EXERCISE DESCRIPTION: How many lines of these entries hold the string "Python"? Answer with the number alone.

ROWS:
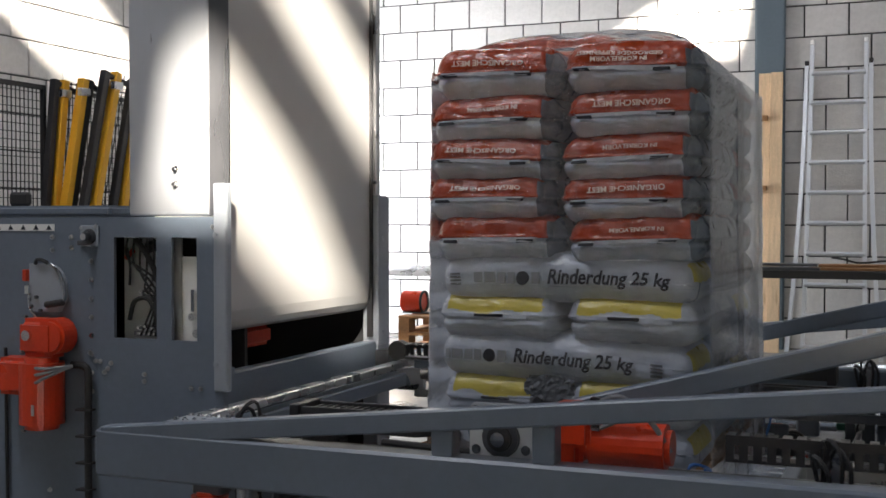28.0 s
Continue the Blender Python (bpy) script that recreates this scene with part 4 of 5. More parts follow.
--
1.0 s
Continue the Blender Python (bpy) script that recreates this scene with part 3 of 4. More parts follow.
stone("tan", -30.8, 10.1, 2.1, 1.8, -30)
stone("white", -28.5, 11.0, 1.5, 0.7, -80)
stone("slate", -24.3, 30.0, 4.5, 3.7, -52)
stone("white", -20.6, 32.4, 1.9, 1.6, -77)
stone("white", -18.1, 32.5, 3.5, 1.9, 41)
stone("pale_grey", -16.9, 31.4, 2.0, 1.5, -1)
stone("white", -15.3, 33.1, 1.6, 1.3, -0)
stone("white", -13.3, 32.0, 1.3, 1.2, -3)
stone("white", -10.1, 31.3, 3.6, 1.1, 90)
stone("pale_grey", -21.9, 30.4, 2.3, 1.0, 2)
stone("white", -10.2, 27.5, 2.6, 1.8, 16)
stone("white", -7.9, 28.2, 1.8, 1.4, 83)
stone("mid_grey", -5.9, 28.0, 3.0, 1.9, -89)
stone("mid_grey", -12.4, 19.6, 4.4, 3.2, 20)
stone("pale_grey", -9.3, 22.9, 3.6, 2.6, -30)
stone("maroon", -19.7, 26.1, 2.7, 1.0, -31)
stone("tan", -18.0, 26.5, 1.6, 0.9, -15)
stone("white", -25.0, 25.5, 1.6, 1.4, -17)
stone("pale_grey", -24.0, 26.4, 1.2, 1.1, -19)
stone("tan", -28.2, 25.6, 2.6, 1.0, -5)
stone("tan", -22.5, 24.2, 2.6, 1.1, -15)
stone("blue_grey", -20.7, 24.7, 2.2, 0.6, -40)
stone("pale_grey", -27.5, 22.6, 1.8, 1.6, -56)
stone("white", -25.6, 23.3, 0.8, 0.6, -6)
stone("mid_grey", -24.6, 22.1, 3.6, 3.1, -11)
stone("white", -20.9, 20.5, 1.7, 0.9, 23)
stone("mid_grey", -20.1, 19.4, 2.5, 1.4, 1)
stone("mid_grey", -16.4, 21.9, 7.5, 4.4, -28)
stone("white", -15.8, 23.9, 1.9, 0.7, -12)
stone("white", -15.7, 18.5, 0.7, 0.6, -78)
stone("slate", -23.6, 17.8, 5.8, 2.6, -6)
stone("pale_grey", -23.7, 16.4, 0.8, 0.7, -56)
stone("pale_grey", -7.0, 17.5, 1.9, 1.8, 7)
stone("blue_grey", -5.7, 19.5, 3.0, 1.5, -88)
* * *
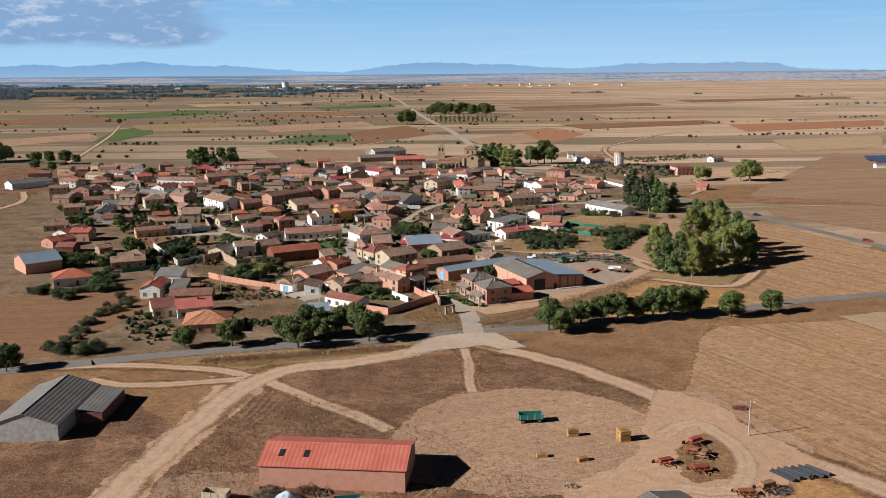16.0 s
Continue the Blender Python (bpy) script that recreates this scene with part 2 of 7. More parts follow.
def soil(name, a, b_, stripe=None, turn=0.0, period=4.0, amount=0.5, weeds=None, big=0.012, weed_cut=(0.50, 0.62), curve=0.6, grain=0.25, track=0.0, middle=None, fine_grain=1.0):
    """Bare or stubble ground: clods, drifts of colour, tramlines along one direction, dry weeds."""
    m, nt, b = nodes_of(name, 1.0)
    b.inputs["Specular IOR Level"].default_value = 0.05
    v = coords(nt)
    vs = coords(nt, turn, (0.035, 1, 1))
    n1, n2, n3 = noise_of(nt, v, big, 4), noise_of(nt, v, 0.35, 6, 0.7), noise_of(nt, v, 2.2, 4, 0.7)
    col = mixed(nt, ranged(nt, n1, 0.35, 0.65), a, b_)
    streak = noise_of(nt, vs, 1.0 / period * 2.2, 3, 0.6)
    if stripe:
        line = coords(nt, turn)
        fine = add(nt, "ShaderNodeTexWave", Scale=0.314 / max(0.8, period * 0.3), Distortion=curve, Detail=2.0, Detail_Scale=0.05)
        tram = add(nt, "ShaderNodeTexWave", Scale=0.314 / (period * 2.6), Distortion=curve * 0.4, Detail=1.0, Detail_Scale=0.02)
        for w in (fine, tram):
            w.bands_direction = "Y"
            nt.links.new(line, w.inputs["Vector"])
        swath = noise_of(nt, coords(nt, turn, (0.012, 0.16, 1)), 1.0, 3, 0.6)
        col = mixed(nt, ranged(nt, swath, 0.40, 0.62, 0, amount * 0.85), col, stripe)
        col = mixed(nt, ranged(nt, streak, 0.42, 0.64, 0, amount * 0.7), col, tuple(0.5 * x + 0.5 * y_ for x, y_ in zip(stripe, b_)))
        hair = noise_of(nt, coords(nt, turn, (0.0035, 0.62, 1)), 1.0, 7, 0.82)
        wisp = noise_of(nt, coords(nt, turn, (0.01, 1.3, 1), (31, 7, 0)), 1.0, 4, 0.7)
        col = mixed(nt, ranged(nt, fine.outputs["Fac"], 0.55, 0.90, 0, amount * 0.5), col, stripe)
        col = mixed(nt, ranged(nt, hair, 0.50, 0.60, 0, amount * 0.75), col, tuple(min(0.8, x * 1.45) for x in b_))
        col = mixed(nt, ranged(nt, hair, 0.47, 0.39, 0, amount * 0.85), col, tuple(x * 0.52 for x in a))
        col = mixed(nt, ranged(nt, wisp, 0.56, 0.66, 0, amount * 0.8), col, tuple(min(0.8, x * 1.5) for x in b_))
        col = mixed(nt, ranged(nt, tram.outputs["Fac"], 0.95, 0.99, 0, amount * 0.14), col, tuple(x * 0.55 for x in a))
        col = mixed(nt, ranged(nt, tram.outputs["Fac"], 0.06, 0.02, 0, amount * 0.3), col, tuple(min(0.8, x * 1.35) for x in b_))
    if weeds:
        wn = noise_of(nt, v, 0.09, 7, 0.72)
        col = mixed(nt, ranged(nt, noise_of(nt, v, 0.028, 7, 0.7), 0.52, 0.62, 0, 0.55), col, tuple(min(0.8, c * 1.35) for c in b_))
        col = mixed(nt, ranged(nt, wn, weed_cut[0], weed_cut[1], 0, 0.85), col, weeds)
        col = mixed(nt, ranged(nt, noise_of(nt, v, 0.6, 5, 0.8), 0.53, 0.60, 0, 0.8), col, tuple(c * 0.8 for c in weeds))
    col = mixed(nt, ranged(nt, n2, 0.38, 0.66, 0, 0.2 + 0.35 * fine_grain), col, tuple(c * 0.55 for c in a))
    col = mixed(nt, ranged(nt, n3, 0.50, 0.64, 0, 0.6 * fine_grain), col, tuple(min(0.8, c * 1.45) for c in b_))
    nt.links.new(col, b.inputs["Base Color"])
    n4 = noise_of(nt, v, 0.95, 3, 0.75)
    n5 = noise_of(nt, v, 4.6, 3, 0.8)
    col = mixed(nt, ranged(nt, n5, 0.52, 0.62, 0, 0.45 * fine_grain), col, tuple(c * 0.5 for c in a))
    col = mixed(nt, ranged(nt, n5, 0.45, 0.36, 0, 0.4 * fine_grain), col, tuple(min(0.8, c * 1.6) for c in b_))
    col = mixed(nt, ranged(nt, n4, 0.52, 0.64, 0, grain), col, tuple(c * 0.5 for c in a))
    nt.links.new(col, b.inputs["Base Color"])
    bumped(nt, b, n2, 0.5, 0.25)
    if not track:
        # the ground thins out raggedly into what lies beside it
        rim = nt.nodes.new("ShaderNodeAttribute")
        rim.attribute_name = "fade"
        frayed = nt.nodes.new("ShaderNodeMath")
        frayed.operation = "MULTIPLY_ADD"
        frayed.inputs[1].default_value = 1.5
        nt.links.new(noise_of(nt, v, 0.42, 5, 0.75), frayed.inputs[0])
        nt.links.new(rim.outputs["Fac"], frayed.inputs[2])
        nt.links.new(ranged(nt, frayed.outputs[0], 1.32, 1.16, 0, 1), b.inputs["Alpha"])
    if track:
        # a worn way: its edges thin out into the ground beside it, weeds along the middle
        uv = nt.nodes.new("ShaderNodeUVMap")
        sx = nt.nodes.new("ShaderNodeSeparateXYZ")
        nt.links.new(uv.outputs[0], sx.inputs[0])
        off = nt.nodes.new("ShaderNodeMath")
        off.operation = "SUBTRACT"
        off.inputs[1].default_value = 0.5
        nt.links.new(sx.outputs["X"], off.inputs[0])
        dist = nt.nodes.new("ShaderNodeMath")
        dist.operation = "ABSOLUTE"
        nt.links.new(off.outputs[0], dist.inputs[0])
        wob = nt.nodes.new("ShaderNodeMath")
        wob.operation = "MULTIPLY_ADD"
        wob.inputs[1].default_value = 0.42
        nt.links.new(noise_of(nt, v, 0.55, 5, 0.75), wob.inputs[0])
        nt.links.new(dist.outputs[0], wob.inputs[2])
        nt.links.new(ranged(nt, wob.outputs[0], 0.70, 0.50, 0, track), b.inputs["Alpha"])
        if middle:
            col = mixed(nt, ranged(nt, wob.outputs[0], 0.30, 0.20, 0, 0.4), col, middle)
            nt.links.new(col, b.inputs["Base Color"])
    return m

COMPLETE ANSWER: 3